_Description of the task_
Return the data exactly, with all pictures removed.

Saved entries
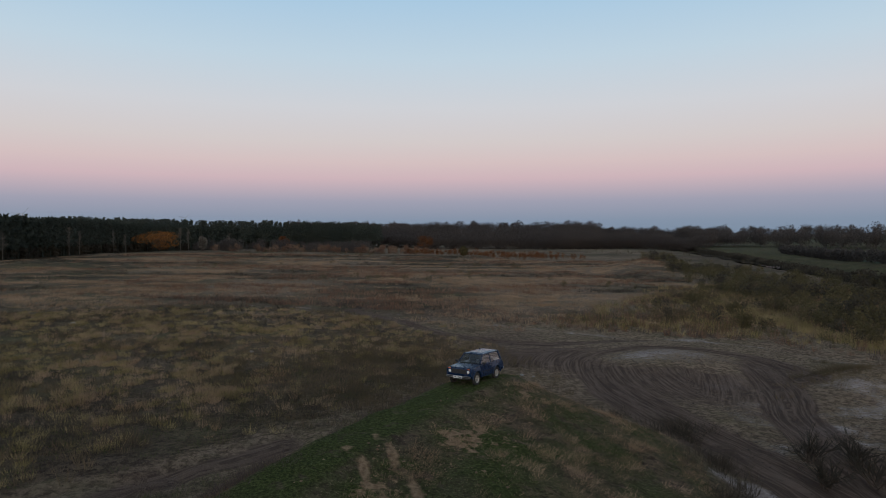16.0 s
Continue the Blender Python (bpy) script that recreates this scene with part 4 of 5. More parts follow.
    z = [land_at(x + 1.1 * a * hx - 0.7 * b * hy, y + 1.1 * a * hy + 0.7 * b * hx) for a in (1, -1) for b in (1, -1)]
    pitch = math.degrees(math.atan2((z[0] + z[1] - z[2] - z[3]) / 2, 2.2))
    lean = math.degrees(math.atan2((z[0] + z[2] - z[1] - z[3]) / 2, 1.4))
    car.matrix_basis = pose(x, y, sum(z) / 4 - 0.03, lean, -pitch, head)
    return car


build_car()
# ---- grass, weeds and thickets ----
MAT_UMBER = leafy("umber_stalks", (0.085, 0.062, 0.052), (0.125, 0.095, 0.080), (0.050, 0.038, 0.032), 0.3, 0.6)
MAT_MAT = leafy("rotten_weeds", (0.034, 0.029, 0.023), (0.056, 0.046, 0.036), (0.024, 0.021, 0.016), 0.3, 0.6)
MAT_PINK = leafy("bleached_grass", (0.30, 0.195, 0.115), (0.42, 0.29, 0.185), (0.16, 0.098, 0.062), 0.10, 0.5)
rg = np.random.RandomState(9)


def tufts(name, label, mat, x, y, h, spread, blades, width, lean=0.35):
    """Tussocks of thin tapering blades, joined into one mass."""
    n = len(x)
    z = land(x, y)
    h = np.broadcast_to(h, (n,))
    X, Y, Z, H = (np.repeat(a, blades) for a in (x, y, z, h))
    m = n * blades
    S = spread if np.isscalar(spread) else np.repeat(spread, blades)
    r, a = S * np.sqrt(rg.uniform(0, 1, m)), rg.uniform(0, 2 * math.pi, m)
    ox, oy = r * np.cos(a), r * np.sin(a)
    hh = H * rg.uniform(0.45, 1.1, m)
    dx, dy = ox / (S + 1e-6) * lean * hh + rg.normal(0, 0.14, m) * hh, oy / (S + 1e-6) * lean * hh + rg.normal(0, 0.14, m) * hh
    t = rg.uniform(0, math.pi, m)
    w = width * rg.uniform(0.6, 1.4, m)
    ux, uy = np.cos(t) * w, np.sin(t) * w
    bx, by, bz = X + ox, Y + oy, Z - 0.06
    v = np.stack([np.stack([bx - ux, by - uy, bz], 1), np.stack([bx + ux, by + uy, bz], 1), np.stack([bx + dx, by + dy, bz + hh], 1)], 1).reshape(-1, 3)
    f = np.arange(m * 3).reshape(m, 3)
    return tagged(mesh_ob(name, v, f, mat), label, "grass", kind="stuff")


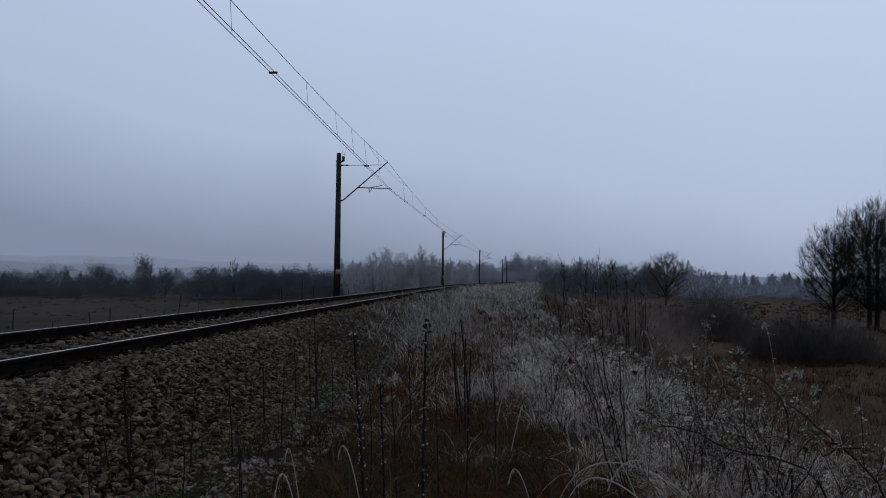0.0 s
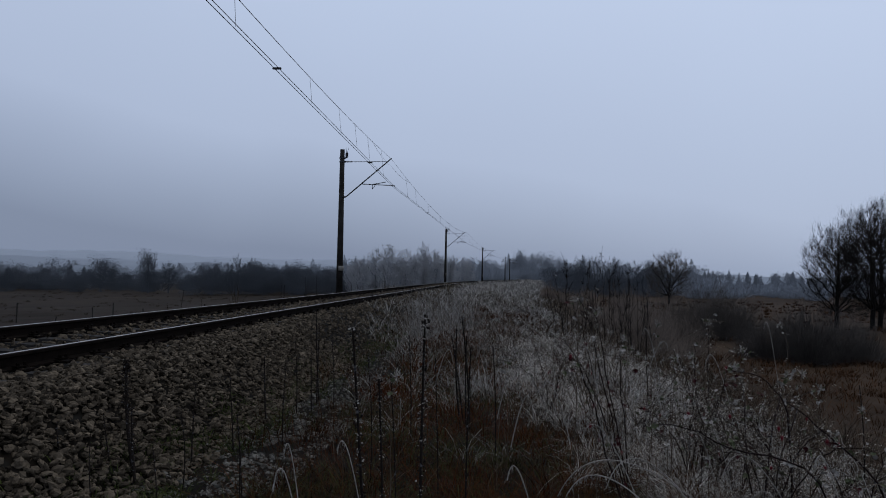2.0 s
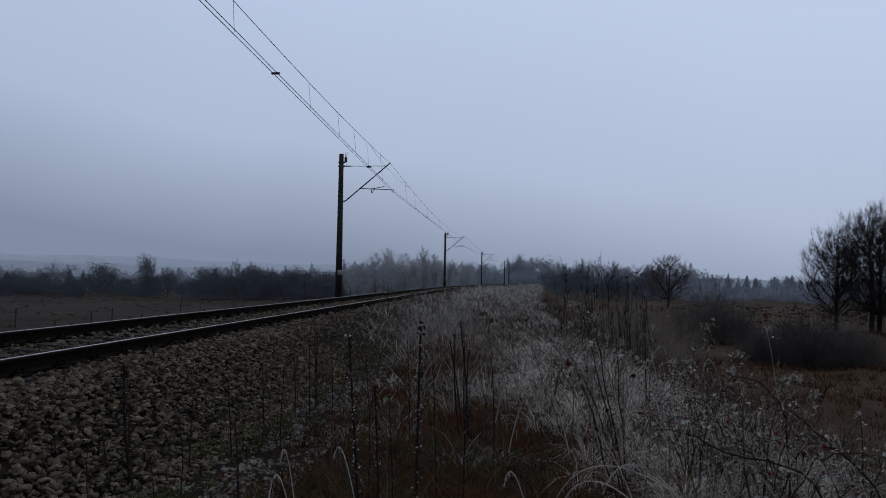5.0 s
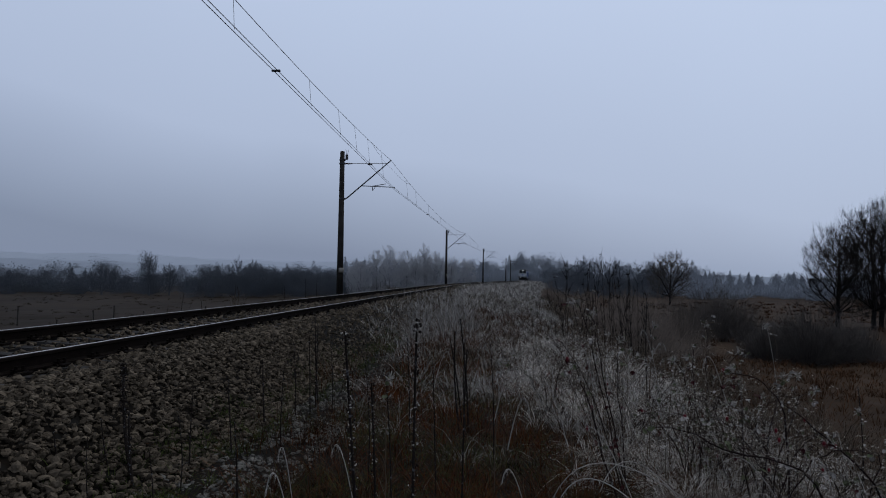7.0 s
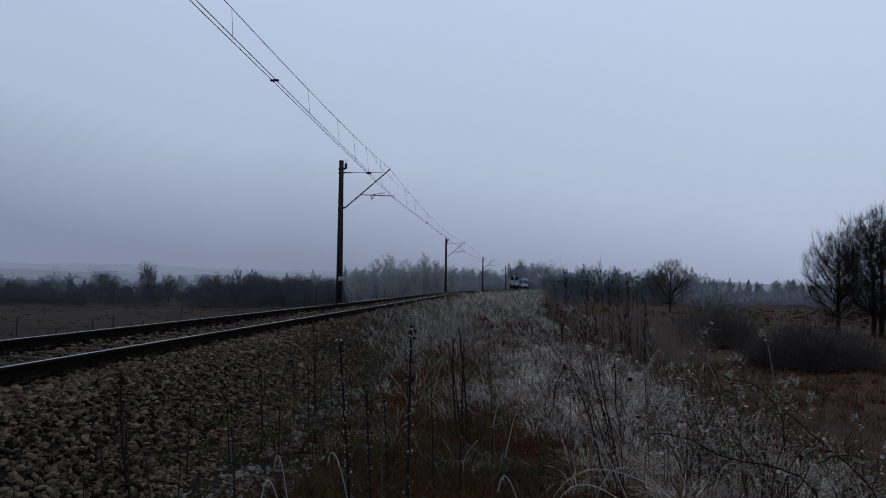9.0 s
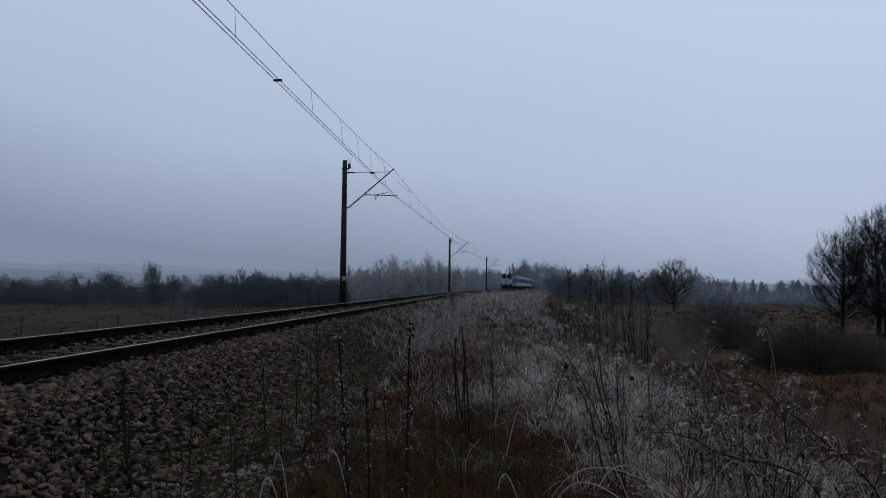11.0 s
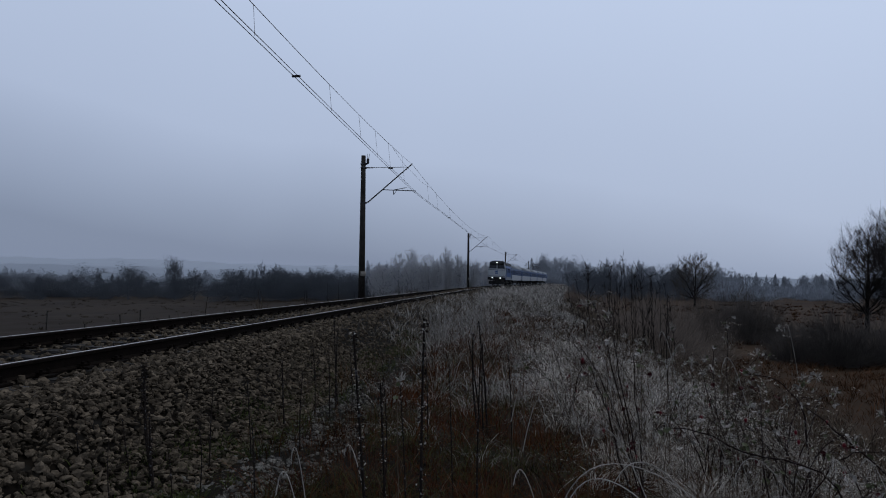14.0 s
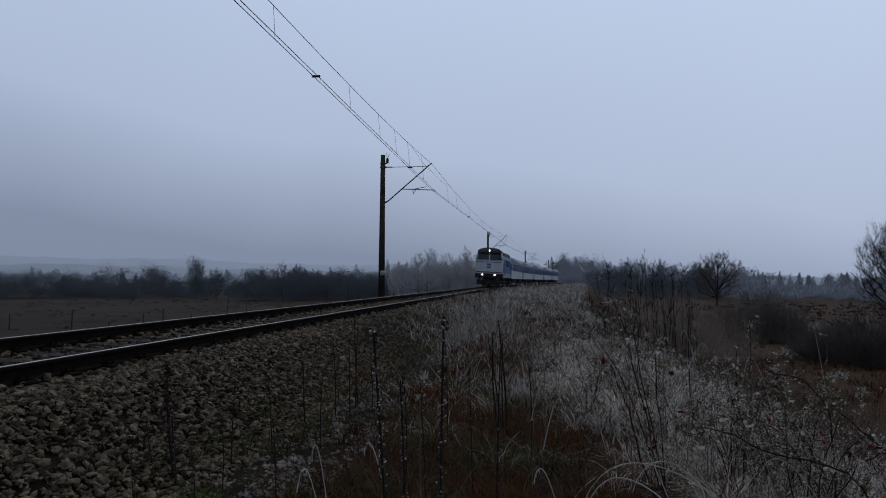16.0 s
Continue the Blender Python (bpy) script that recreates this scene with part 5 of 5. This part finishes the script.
def build_coach():
    coach = empty("passenger_coach")
    L, W = 12.15, 1.41
    bm = bmesh.new()
    shell(bm, [(-W, 1.0), (W, 1.0), (W, 2.02), (-W, 2.02)], -L, L)
    part("lower_body", bm, M_T_WHITE, coach, "off-white lower body side")
    bm = bmesh.new()
    shell(bm, [(-W, 2.024), (W, 2.024), (W, 3.02), (-W, 3.02)], -L, L)
    part("window_band", bm, M_T_BLUE, coach, "blue window band")
    bm = bmesh.new()
    shell(bm, [(-W, 3.024), (W, 3.024), (W - 0.02, 3.3), (-W + 0.02, 3.3)], -L, L)
    part("cornice", bm, M_T_LIGHTBLUE, coach)
    bm = bmesh.new()
    shell(bm, [(W - 0.02, 3.303)] + roof_section(W - 0.02, 3.32, 4.02) + [(-W + 0.02, 3.303)], -L, L)
    part("roof", bm, M_T_GREY, coach, "pale grey rounded roof", True)
    for s in (-1, 1):
        for k in range(10):
            y = -8.6 + k * 1.91
            bm = bmesh.new()
            box(bm, s * (W + 0.004) - 0.012, s * (W + 0.004) + 0.012, y - 0.60, y + 0.60, 2.08, 2.96, 0.006)
            w = part("window", bm, M_T_GLASS, coach)
            bm = bmesh.new()
            box(bm, s * (W + 0.018) - 0.01, s * (W + 0.018) + 0.01, y - 0.60, y + 0.60, 2.60, 2.64)
            part("window_bar", bm, M_T_GREY, w)
        for y in (-L + 0.85, L - 0.85):
            bm = bmesh.new()
            box(bm, s * (W + 0.004) - 0.014, s * (W + 0.004) + 0.014, y - 0.42, y + 0.42, 1.02, 3.0, 0.01)
            d = part("entrance_door", bm, M_T_LIGHTBLUE, coach)
            bm = bmesh.new()
            box(bm, s * (W + 0.022) - 0.006, s * (W + 0.022) + 0.006, y - 0.25, y + 0.25, 2.1, 2.85)
            part("door_window", bm, M_T_GLASS, d)
    for e in (-1, 1):
        bm = bmesh.new()
        box(bm, -0.55, 0.55, e * (L + 0.15) - 0.16, e * (L + 0.15) + 0.16, 1.1, 3.2, 0.06)
        part("gangway", bm, M_T_DARK, coach)
    bm = bmesh.new()
    box(bm, -1.1, 1.1, -4.5, 4.5, 0.55, 0.996, 0.05)
    part("underframe_box", bm, M_T_DARK, coach)
    bogie("bogie", -8.6, coach)
    bogie("bogie", 8.6, coach)
    return tagged(coach, "grey, blue and off-white passenger coach with dark windows", "coach", group="coaches of the train")


loco = build_loco()
coaches = [build_coach()]
COACH_COUNT = 5
for i in range(COACH_COUNT - 1):
    coaches.append(copy_thing(coaches[0], pose(0, 700 + i * 30, 0)))

# the y of the locomotive's front against time
FRONT = [(0.0, 428.0), (16.0, 76.0)]


def train_pose(y):
    """On the rails at y along the line."""
    return pose(float(track_x(y)), y, RAIL_Z + CANT / 2, 0, math.degrees(math.atan(CANT / (2 * HALF))), -math.degrees(heading(y)))


def motions():
    times = [i * 0.5 for i in range(33)]
    for ob, back in [(loco, 8.1)] + [(c, 16.3 + 12.3 + 24.6 * i) for i, c in enumerate(coaches)]:
        walk(ob, [(t, train_pose(float(np.interp(t, [a for a, b in FRONT], [b for a, b in FRONT])) + back)) for t in times])
    # the wind in the tall frosted weeds
    base = [w.matrix_basis.copy() for w in WEEDS]
    gust = [(0, 0), (0.5, 2), (1, 2), (1.5, 2.2), (2, 4.5), (2.5, 3.5), (3, 1), (3.5, 0.5), (4, 2), (6.5, 0.8), (9, -0.5), (11.5, -2.5), (13, -2), (14.5, -3), (15, 0), (16, 1.5)]
    for i, w in enumerate(WEEDS):
        amp = 1.0 if i == 3 else 0.14
        rows = []
        for t in times:
            a = float(np.interp(t, [g[0] for g in gust], [g[1] for g in gust])) * amp + 0.15 * math.sin(t * 2.1 + i * 1.7)
            rows.append((t, base[i] @ pose(0, 0, 0, 0, a, 0)))
        walk(w, rows)


motions()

_Exercise solution_
16.0 s
Continue the Blender Python (bpy) script that recreates this scene with part 4 of 5. More parts follow.
    z = [land_at(x + 1.1 * a * hx - 0.7 * b * hy, y + 1.1 * a * hy + 0.7 * b * hx) for a in (1, -1) for b in (1, -1)]
    pitch = math.degrees(math.atan2((z[0] + z[1] - z[2] - z[3]) / 2, 2.2))
    lean = math.degrees(math.atan2((z[0] + z[2] - z[1] - z[3]) / 2, 1.4))
    car.matrix_basis = pose(x, y, sum(z) / 4 - 0.03, lean, -pitch, head)
    return car


build_car()
# ---- grass, weeds and thickets ----
MAT_UMBER = leafy("umber_stalks", (0.085, 0.062, 0.052), (0.125, 0.095, 0.080), (0.050, 0.038, 0.032), 0.3, 0.6)
MAT_MAT = leafy("rotten_weeds", (0.034, 0.029, 0.023), (0.056, 0.046, 0.036), (0.024, 0.021, 0.016), 0.3, 0.6)
MAT_PINK = leafy("bleached_grass", (0.30, 0.195, 0.115), (0.42, 0.29, 0.185), (0.16, 0.098, 0.062), 0.10, 0.5)
rg = np.random.RandomState(9)


def tufts(name, label, mat, x, y, h, spread, blades, width, lean=0.35):
    """Tussocks of thin tapering blades, joined into one mass."""
    n = len(x)
    z = land(x, y)
    h = np.broadcast_to(h, (n,))
    X, Y, Z, H = (np.repeat(a, blades) for a in (x, y, z, h))
    m = n * blades
    S = spread if np.isscalar(spread) else np.repeat(spread, blades)
    r, a = S * np.sqrt(rg.uniform(0, 1, m)), rg.uniform(0, 2 * math.pi, m)
    ox, oy = r * np.cos(a), r * np.sin(a)
    hh = H * rg.uniform(0.45, 1.1, m)
    dx, dy = ox / (S + 1e-6) * lean * hh + rg.normal(0, 0.14, m) * hh, oy / (S + 1e-6) * lean * hh + rg.normal(0, 0.14, m) * hh
    t = rg.uniform(0, math.pi, m)
    w = width * rg.uniform(0.6, 1.4, m)
    ux, uy = np.cos(t) * w, np.sin(t) * w
    bx, by, bz = X + ox, Y + oy, Z - 0.06
    v = np.stack([np.stack([bx - ux, by - uy, bz], 1), np.stack([bx + ux, by + uy, bz], 1), np.stack([bx + dx, by + dy, bz + hh], 1)], 1).reshape(-1, 3)
    f = np.arange(m * 3).reshape(m, 3)
    return tagged(mesh_ob(name, v, f, mat), label, "grass", kind="stuff")


0.0 s
2.0 s
5.0 s
7.0 s
9.0 s
11.0 s
14.0 s
16.0 s
Continue the Blender Python (bpy) script that recreates this scene with part 5 of 5. This part finishes the script.
def build_coach():
    coach = empty("passenger_coach")
    L, W = 12.15, 1.41
    bm = bmesh.new()
    shell(bm, [(-W, 1.0), (W, 1.0), (W, 2.02), (-W, 2.02)], -L, L)
    part("lower_body", bm, M_T_WHITE, coach, "off-white lower body side")
    bm = bmesh.new()
    shell(bm, [(-W, 2.024), (W, 2.024), (W, 3.02), (-W, 3.02)], -L, L)
    part("window_band", bm, M_T_BLUE, coach, "blue window band")
    bm = bmesh.new()
    shell(bm, [(-W, 3.024), (W, 3.024), (W - 0.02, 3.3), (-W + 0.02, 3.3)], -L, L)
    part("cornice", bm, M_T_LIGHTBLUE, coach)
    bm = bmesh.new()
    shell(bm, [(W - 0.02, 3.303)] + roof_section(W - 0.02, 3.32, 4.02) + [(-W + 0.02, 3.303)], -L, L)
    part("roof", bm, M_T_GREY, coach, "pale grey rounded roof", True)
    for s in (-1, 1):
        for k in range(10):
            y = -8.6 + k * 1.91
            bm = bmesh.new()
            box(bm, s * (W + 0.004) - 0.012, s * (W + 0.004) + 0.012, y - 0.60, y + 0.60, 2.08, 2.96, 0.006)
            w = part("window", bm, M_T_GLASS, coach)
            bm = bmesh.new()
            box(bm, s * (W + 0.018) - 0.01, s * (W + 0.018) + 0.01, y - 0.60, y + 0.60, 2.60, 2.64)
            part("window_bar", bm, M_T_GREY, w)
        for y in (-L + 0.85, L - 0.85):
            bm = bmesh.new()
            box(bm, s * (W + 0.004) - 0.014, s * (W + 0.004) + 0.014, y - 0.42, y + 0.42, 1.02, 3.0, 0.01)
            d = part("entrance_door", bm, M_T_LIGHTBLUE, coach)
            bm = bmesh.new()
            box(bm, s * (W + 0.022) - 0.006, s * (W + 0.022) + 0.006, y - 0.25, y + 0.25, 2.1, 2.85)
            part("door_window", bm, M_T_GLASS, d)
    for e in (-1, 1):
        bm = bmesh.new()
        box(bm, -0.55, 0.55, e * (L + 0.15) - 0.16, e * (L + 0.15) + 0.16, 1.1, 3.2, 0.06)
        part("gangway", bm, M_T_DARK, coach)
    bm = bmesh.new()
    box(bm, -1.1, 1.1, -4.5, 4.5, 0.55, 0.996, 0.05)
    part("underframe_box", bm, M_T_DARK, coach)
    bogie("bogie", -8.6, coach)
    bogie("bogie", 8.6, coach)
    return tagged(coach, "grey, blue and off-white passenger coach with dark windows", "coach", group="coaches of the train")


loco = build_loco()
coaches = [build_coach()]
COACH_COUNT = 5
for i in range(COACH_COUNT - 1):
    coaches.append(copy_thing(coaches[0], pose(0, 700 + i * 30, 0)))

# the y of the locomotive's front against time
FRONT = [(0.0, 428.0), (16.0, 76.0)]


def train_pose(y):
    """On the rails at y along the line."""
    return pose(float(track_x(y)), y, RAIL_Z + CANT / 2, 0, math.degrees(math.atan(CANT / (2 * HALF))), -math.degrees(heading(y)))


def motions():
    times = [i * 0.5 for i in range(33)]
    for ob, back in [(loco, 8.1)] + [(c, 16.3 + 12.3 + 24.6 * i) for i, c in enumerate(coaches)]:
        walk(ob, [(t, train_pose(float(np.interp(t, [a for a, b in FRONT], [b for a, b in FRONT])) + back)) for t in times])
    # the wind in the tall frosted weeds
    base = [w.matrix_basis.copy() for w in WEEDS]
    gust = [(0, 0), (0.5, 2), (1, 2), (1.5, 2.2), (2, 4.5), (2.5, 3.5), (3, 1), (3.5, 0.5), (4, 2), (6.5, 0.8), (9, -0.5), (11.5, -2.5), (13, -2), (14.5, -3), (15, 0), (16, 1.5)]
    for i, w in enumerate(WEEDS):
        amp = 1.0 if i == 3 else 0.14
        rows = []
        for t in times:
            a = float(np.interp(t, [g[0] for g in gust], [g[1] for g in gust])) * amp + 0.15 * math.sin(t * 2.1 + i * 1.7)
            rows.append((t, base[i] @ pose(0, 0, 0, 0, a, 0)))
        walk(w, rows)


motions()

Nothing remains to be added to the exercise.